Tanggul laut di Kalibaru Cilincing, Jakarta Utara, Kamis (23/11/2018). Kementerian PUPR sudah menuntaskan pembangunan tanggul pantai sepanjang 4,5 kilometer dengan perincian di Muara Baru 2,3 km dan di Kali Baru 2,2 km. Keberadaan tanggul dianggap penting untuk mengantisipasi laju penurunan muka tanah pesisir utara dan penahan banjir rob.
”Ini penyebabnya karena tanggul itu setelah selesai dikerjakan, sisi dalamnya belum diuruk tanah untuk diberi penguatan sehingga tanggul menggantung seakan-akan di tengah, jadi ketika dihantam ombak dari sisi luar dan tidak ada penahan dari dalam (darat) otomatis akan goyah,” kata Firdaus.
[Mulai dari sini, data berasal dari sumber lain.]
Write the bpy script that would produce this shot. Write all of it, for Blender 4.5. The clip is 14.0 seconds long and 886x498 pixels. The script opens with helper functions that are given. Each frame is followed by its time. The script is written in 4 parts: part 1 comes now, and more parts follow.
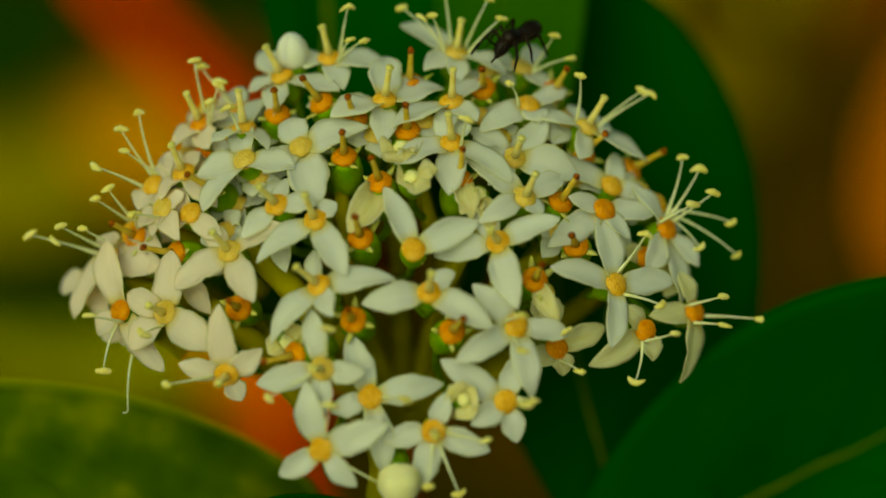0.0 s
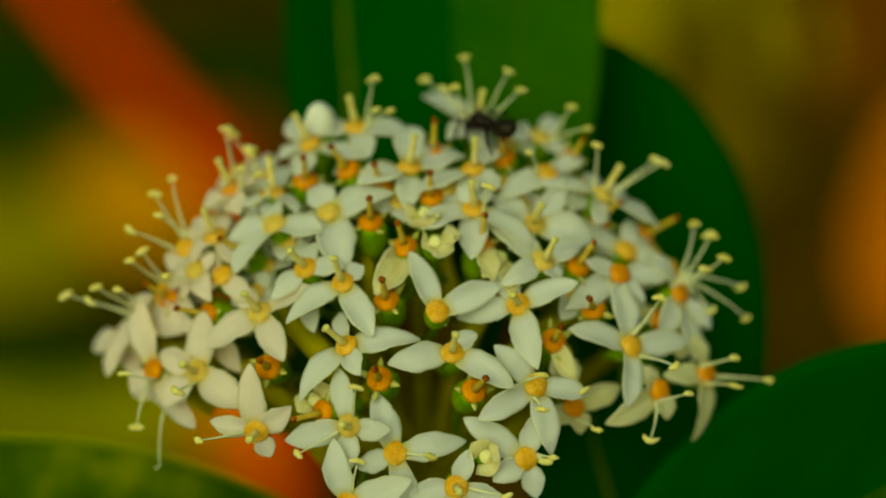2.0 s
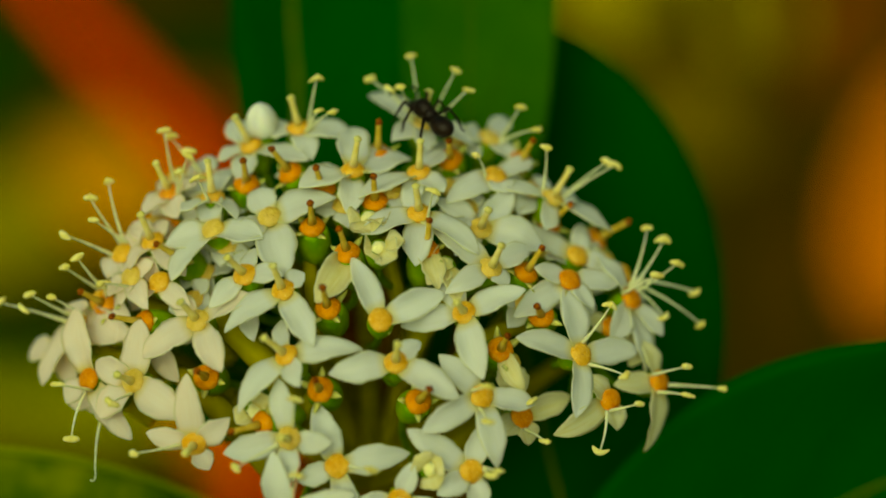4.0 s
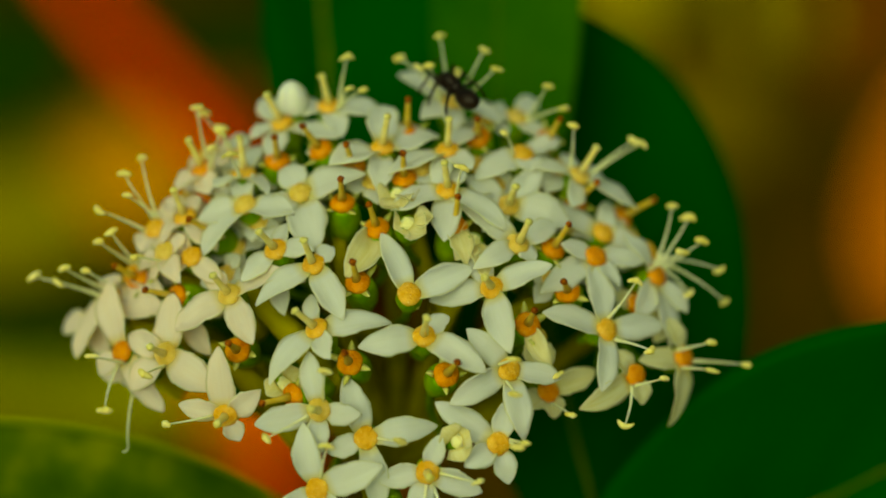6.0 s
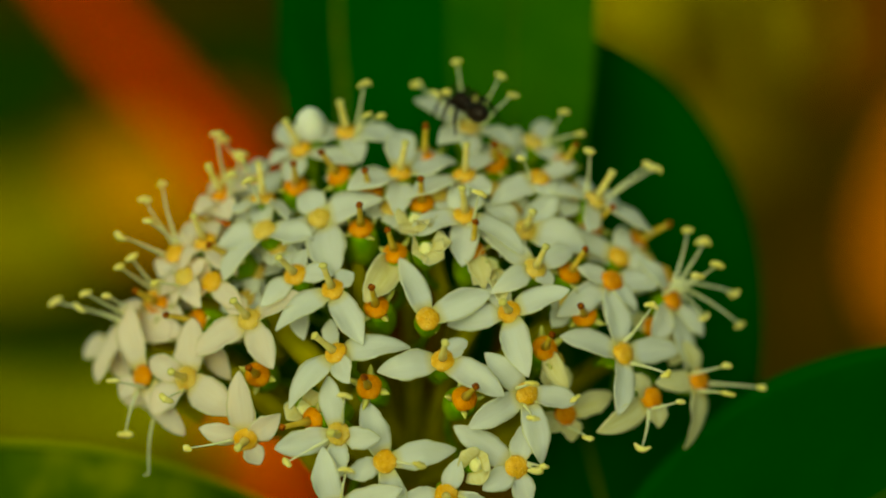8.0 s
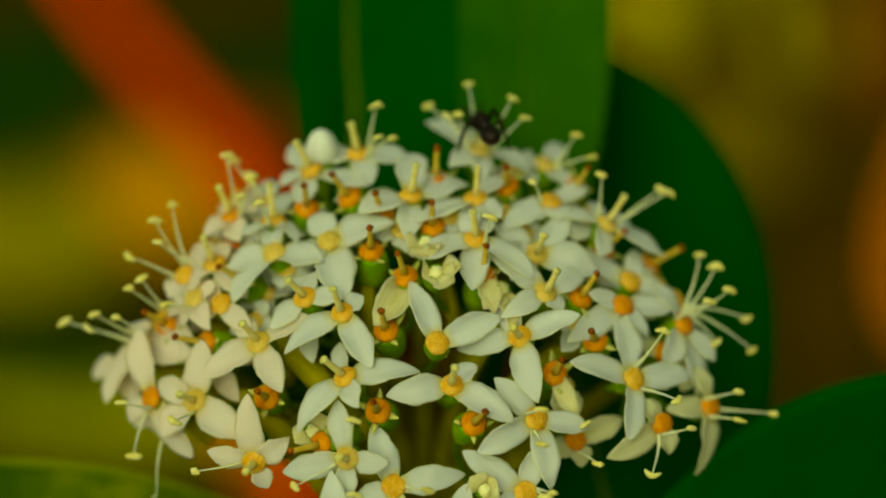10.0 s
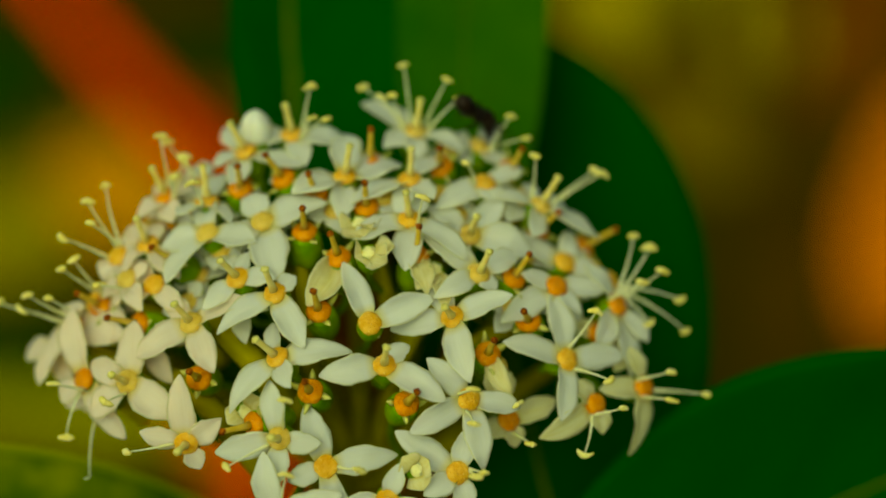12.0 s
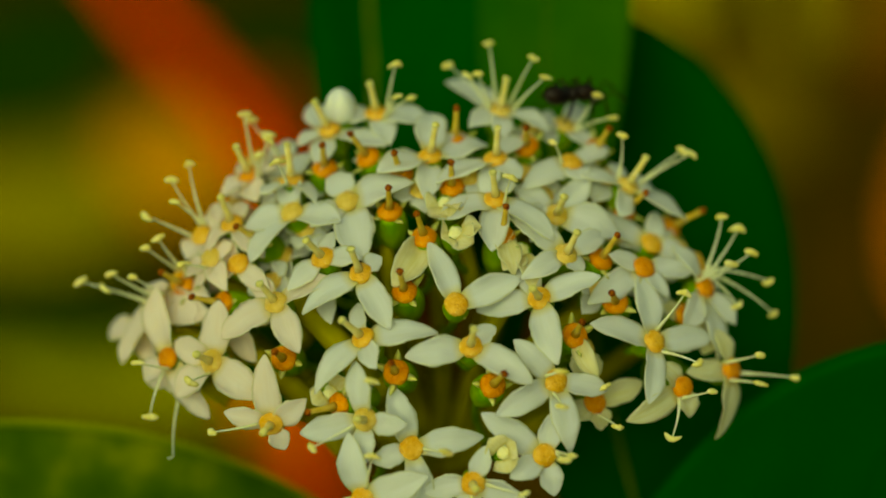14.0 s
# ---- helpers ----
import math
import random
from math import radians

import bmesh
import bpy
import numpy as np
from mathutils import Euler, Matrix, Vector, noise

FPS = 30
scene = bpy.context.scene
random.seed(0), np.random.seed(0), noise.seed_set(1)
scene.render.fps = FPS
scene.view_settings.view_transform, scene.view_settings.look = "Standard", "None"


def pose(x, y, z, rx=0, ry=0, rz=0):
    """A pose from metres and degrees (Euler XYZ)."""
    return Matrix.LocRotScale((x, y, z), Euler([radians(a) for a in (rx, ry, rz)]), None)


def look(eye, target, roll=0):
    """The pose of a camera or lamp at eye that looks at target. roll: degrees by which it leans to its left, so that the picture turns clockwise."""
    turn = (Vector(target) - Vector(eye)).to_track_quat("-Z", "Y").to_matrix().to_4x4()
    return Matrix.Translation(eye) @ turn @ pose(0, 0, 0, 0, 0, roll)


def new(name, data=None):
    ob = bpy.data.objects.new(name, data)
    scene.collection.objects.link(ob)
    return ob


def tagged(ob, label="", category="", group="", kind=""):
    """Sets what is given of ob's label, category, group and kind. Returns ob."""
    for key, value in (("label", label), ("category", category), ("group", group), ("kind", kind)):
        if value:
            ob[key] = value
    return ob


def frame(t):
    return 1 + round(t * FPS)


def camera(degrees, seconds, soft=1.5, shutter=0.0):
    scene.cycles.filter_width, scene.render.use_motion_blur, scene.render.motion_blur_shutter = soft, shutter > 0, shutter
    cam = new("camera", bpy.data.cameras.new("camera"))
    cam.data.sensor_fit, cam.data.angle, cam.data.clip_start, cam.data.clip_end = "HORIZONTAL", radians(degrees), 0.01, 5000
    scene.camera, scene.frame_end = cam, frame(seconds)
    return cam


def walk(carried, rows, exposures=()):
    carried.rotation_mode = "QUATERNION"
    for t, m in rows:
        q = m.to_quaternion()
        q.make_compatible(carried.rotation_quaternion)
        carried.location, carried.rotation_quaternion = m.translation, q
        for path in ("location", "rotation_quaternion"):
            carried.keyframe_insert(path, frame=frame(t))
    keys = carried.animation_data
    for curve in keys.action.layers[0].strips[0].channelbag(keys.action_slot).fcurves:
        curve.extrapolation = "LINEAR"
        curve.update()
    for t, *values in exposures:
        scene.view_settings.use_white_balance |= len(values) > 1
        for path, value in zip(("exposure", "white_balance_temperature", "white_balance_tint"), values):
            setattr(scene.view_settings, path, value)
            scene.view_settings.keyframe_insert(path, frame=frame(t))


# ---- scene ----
# Macro view of a dogwood flower cluster with an ant on it.
cam = camera(28, 14.0, soft=1.8)
# close lens: sharp on the front half of the cluster, the shrub behind it blurs away
cam.data.dof.use_dof = True
cam.data.dof.focus_distance = 0.1292
cam.data.dof.aperture_fstop = 8.0

walk(cam, [
    (0.0, pose(0.00262, -0.12051, 0.66549, 61.922, 0.168, -0.606)),
    (0.5, pose(0.00235, -0.12193, 0.66575, 61.746, -0.003, -0.418)),
    (1.0, pose(0.00025, -0.12273, 0.66549, 62.123, 0.202, 0.252)),
    (1.5, pose(-0.00000, -0.12361, 0.66573, 62.000, -0.000, 0.000)),
    (2.0, pose(-0.00020, -0.12495, 0.66808, 63.844, -0.290, -0.899)),
    (2.5, pose(0.00163, -0.12330, 0.66854, 64.561, -0.395, -1.392)),
    (3.0, pose(0.00246, -0.12221, 0.66694, 64.072, -0.454, -1.329)),
    (3.5, pose(0.00216, -0.12133, 0.66611, 63.463, -0.448, -1.253)),
    (3.7, pose(0.00285, -0.12045, 0.66750, 63.312, -0.452, -1.339)),
    (5.8, pose(0.00304, -0.12266, 0.66943, 62.485, -0.531, -1.220)),
    (6.0, pose(0.00226, -0.12292, 0.66759, 63.056, -0.392, -0.655)),
    (6.5, pose(0.00094, -0.12196, 0.66955, 62.591, -0.431, -0.382)),
    (7.0, pose(0.00010, -0.12502, 0.66777, 64.082, -0.341, -0.565)),
    (7.5, pose(0.00089, -0.12295, 0.66940, 64.022, -0.437, -0.767)),
    (8.0, pose(0.00133, -0.12357, 0.66904, 63.424, -0.199, -0.553)),
    (8.2, pose(0.00133, -0.12409, 0.66884, 64.007, -0.311, -0.660)),
    (10.3, pose(0.00181, -0.12232, 0.67003, 63.362, -0.307, 0.142)),
    (10.5, pose(0.00143, -0.12244, 0.66927, 63.114, -0.423, -0.156)),
    (11.0, pose(0.00227, -0.12183, 0.66949, 63.500, -0.814, -1.000)),
    (11.5, pose(0.00299, -0.12224, 0.66999, 63.119, -0.911, -1.365)),
    (12.0, pose(0.00428, -0.12298, 0.66897, 63.485, -0.787, -0.866)),
    (12.5, pose(0.00217, -0.12141, 0.66907, 63.052, -0.619, -0.305)),
    (13.0, pose(0.00171, -0.12173, 0.66946, 62.897, -0.487, -0.077)),
    (13.5, pose(0.00134, -0.12179, 0.66957, 63.430, -0.542, -0.008)),
    (14.0, pose(0.00140, -0.12168, 0.66868, 62.684, -0.331, 0.611)),
], exposures=[(0.0, -1.08, 11700, -51), (2.0, -1.02, 11700, -51), (3.0, -0.91, 11700, -51), (6.5, -0.93, 11700, -51), (10.5, -0.99, 11700, -51), (12.0, -0.93, 11700, -51), (14.0, -0.99, 11700, -51)])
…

Firdaus menjelaskan, jika di sisi darat sudah diberi penguatan, tanggul itu tidak akan jebol. Namun, penguatan terlambat dilakukan karena anggaran penguatan baru ada pada 2019. Sementara itu, pengerjaan tanggul itu sudah dilakukan dalam kurun waktu 2015-2018.
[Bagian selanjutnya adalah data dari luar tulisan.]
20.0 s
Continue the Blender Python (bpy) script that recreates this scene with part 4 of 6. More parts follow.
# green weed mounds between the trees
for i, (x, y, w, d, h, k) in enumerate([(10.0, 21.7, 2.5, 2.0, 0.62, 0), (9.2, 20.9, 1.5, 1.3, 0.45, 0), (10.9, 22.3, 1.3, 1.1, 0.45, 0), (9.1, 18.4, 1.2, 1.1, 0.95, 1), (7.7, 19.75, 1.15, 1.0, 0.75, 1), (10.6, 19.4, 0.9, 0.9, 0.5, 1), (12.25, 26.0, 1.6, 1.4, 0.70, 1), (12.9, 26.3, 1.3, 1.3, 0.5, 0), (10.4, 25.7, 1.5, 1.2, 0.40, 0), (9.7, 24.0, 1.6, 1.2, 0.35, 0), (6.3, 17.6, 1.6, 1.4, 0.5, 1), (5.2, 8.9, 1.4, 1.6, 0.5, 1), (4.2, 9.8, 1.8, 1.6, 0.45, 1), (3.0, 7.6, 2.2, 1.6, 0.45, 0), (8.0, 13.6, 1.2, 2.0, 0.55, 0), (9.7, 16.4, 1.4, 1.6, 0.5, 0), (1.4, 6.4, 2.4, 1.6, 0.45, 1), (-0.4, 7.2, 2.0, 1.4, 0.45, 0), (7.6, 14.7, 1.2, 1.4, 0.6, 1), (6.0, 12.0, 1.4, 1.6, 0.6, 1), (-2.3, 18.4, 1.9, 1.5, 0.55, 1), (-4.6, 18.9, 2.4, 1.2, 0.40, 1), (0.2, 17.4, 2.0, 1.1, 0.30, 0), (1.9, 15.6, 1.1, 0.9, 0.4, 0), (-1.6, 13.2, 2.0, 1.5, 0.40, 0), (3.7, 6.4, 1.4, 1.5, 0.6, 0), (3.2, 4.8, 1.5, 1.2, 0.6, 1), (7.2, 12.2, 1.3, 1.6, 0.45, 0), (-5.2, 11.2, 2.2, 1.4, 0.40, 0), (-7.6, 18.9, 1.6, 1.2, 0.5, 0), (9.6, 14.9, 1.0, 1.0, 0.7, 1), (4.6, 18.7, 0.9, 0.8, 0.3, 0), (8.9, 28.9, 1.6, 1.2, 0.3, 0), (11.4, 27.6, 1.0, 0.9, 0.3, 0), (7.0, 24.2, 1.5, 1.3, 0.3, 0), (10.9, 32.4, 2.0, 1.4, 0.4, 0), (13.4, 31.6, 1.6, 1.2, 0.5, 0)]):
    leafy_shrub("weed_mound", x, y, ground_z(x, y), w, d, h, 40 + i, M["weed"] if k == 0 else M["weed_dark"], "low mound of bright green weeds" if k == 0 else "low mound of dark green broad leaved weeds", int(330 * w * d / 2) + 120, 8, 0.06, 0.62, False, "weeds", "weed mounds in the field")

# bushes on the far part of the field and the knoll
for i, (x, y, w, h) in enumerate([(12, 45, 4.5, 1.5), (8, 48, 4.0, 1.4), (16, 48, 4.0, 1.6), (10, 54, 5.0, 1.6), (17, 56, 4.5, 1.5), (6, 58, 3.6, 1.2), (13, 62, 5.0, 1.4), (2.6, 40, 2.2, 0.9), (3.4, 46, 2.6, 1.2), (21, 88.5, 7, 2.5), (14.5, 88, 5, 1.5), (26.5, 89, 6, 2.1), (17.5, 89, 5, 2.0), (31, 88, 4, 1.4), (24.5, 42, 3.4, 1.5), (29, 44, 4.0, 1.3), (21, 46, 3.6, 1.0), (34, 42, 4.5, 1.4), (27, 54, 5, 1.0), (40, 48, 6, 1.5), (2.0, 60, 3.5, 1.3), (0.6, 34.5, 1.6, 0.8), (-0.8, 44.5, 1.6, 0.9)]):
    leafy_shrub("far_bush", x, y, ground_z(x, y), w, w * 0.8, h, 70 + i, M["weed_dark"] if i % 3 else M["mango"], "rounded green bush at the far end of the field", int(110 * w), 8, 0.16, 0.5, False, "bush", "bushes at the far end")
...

Meski demikian, kesimpulan itu masih bersifat sementara. Kementerian PUPR masih melakukan investigasi. Bisa jadi ada oknum tertentu yang sengaja mengabaikan spesifikasi pengerjaan tanggul itu.
”Pengawasnya akan kami periksa. Kan, proyek ini ada kontraktor dan konsultan pengawas. Konsultan pengawas itu wakilnya pemerintah yang mengawasi proyek itu dikerjakan sesuai spesifikasi atau tidak. Jadi, kami sedang melakukan investigasi,” katanya.
KOMPAS/AGUS SUSANTO
Tanggul laut (kiri) di Kampung Marundo Pulo, Cilincing, Jakarta Utara, Kamis (23/11/2018). Kementerian PUPR sudah menuntaskan pembangunan tanggul pantai sepanjang 4,5 kilometer dengan perincian di Muarabaru 2,3 km dan di Kali Baru 2,2 km. Keberadaan tanggul dianggap penting untuk mengantisipasi laju penurunan muka tanah pesisir utara dan penahan banjir rob.
Kepala Balai Besar Wilayah Sungai Ciliwung Cisadane Bambang Hidayah menambahkan, tanggul itu dalam kondisi baik dan berdiri kokoh sebelum jebol. Jadi, masalahnya ada di penimbunan tanah karena mitra kerja menimbun dengan terburu-buru. ”Nah, karena terburu-buru, makanya ada refleksi perubahan bentuk. Jadinya miring dan jebol,” katanya.